Doesn't that make it all feel okay?  To know that this is not the end?  There is more to come?

Here are the questions I asked myself as I read through this section of Scripture.  Do I see beginnings or endings?  Do I trust Him as continually being at work?  Can I just let Him keep writing His story and have trust in His authorship of my faith?  When a chapter ends, can I rest in the knowledge that God has so many more chapters to write?

Jesus told the disciples that it was better for Him to go.  Better for them to know this new paradigm of faith--living with the Holy Spirit inside of them rather than a Savior walking among them.  He assured them that it was better to have the power of God within us.  The Spirit of authority and fire.  The remedy for any timidity in us so that we can walk boldly for Him.

The hope in the glorious, beautiful punctuation mark in life when we realize that there is a comma rather than a period.  God is in the business of doing new things all the time.  Painting beauty from ashes.  Turning mourning into dancing.  Making all things work together for good to those who love Him.  Redeeming hardships into beautiful ministries and stories of grace and love.  

Calling us to trust Him where we see an ending.  Because from His perspective, He's just getting started.  He is just beginning a story that He longs to unfold for eternal purposes.

When I sat on that church pew Saturday morning, my mind's eye flashed through so many memories with my sweet niece.  As well times with my nephews and my own children.  And yes, it brought a lump to my throat when I stood up, eye to eye with these children.  But, I said a quick prayer for peace and assurance.

And I realized.  It's not ending at all.
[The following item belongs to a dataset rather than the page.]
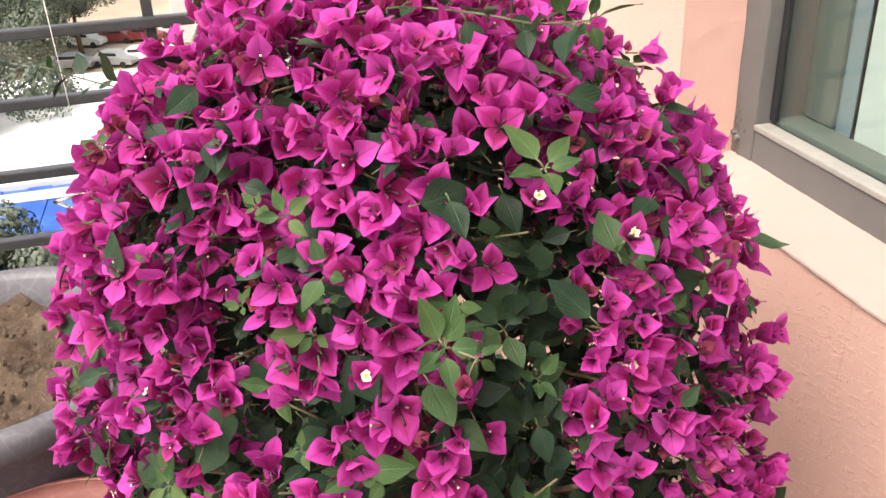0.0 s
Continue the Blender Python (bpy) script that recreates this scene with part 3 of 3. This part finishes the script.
def bloom(a, z):
    d = noise.noise((math.cos(a) * 4.5 + 5, math.sin(a) * 4.5, z * 15)) * 0.9
    thin = math.exp(-((math.degrees(a) + 15) / 55) ** 2)
    front = math.exp(-((math.degrees(a) + 90) / 50) ** 2)
    return 0.462 + d * 1.5 + 0.11 * min(1, max(0, z - 1.0) / 0.08) - max(0, 1.06 - z) * (0.30 + 1.15 * thin + 0.50 * front)


def lay_flower(p, n, rnd, near):
    young = rnd.random() < 0.15
    me = BUDS[rnd.randrange(5)] if young else FLOWERS[rnd.randrange(22)]
    set_piece("bud" if young else "flower", me, Matrix.Translation(p) @ frame_to(n, rnd.uniform(0, 6.3)) @ Matrix.Scale(rnd.choice((rnd.uniform(0.66, 0.9), rnd.uniform(0.88, 1.1), rnd.uniform(0.92, 1.06))), 4), near)


# sprays of a few flowers on each twig's end
sprays = []
for trial in range(16000):
    a = rnd.uniform(-math.pi, math.pi)
    z = 0.45 + 0.777 * rnd.random() ** 0.72
    if z > 1.13 and rnd.random() > between(HEIGHTS, z) / 0.2 + 0.3:
        continue
    open_here = bloom(a, z)
    if open_here + rnd.gauss(0, 0.10) < 0.5:
        continue
    n0 = outward(a, min(z, 1.22))
    deep = rnd.uniform(-0.018, 0.028)
    c = skin(a, z) - n0 * deep
    if any((c - q).length < (0.0240 if z > 1.04 else 0.0262) for q in sprays):
        continue
    sprays.append(c)
    side = n0.orthogonal().normalized()
    turn = rnd.uniform(0, 6.3)
    for k in range(rnd.choice((3, 3, 3, 4, 5, 6))):
        off = Matrix.Rotation(turn + k * 2.2 + rnd.uniform(-0.4, 0.4), 3, n0) @ side
        p = c + off * rnd.uniform(0.006, 0.017) - n0 * rnd.uniform(-0.004, 0.012)
        if not clear(p, 0.0112) or depth_of(p) > 0.26 or hides_star(p, 0.0165):
            continue
        taken.append(p)
        n = (n0 + off * 0.45 + Vector((0, 0, 0.12)) + Vector([rnd.gauss(0, 0.46) for _ in range(3)])).normalized()
        lay_flower(p, n, rnd, p.x * 0.35 - p.y - deep * 4)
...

It's just getting started.  This glorious, wonderful adventure of life that God is writing, day by day.  

She's not just finished high school and leaving her home.  She's about to embark on the next chapter.  Memories to make.  Joys to experience.  Hard roads to endure. Revelations of the God she loves.

As I tucked my tissue into my purse, I felt God whisper.  "To be continued!  For my glory and good."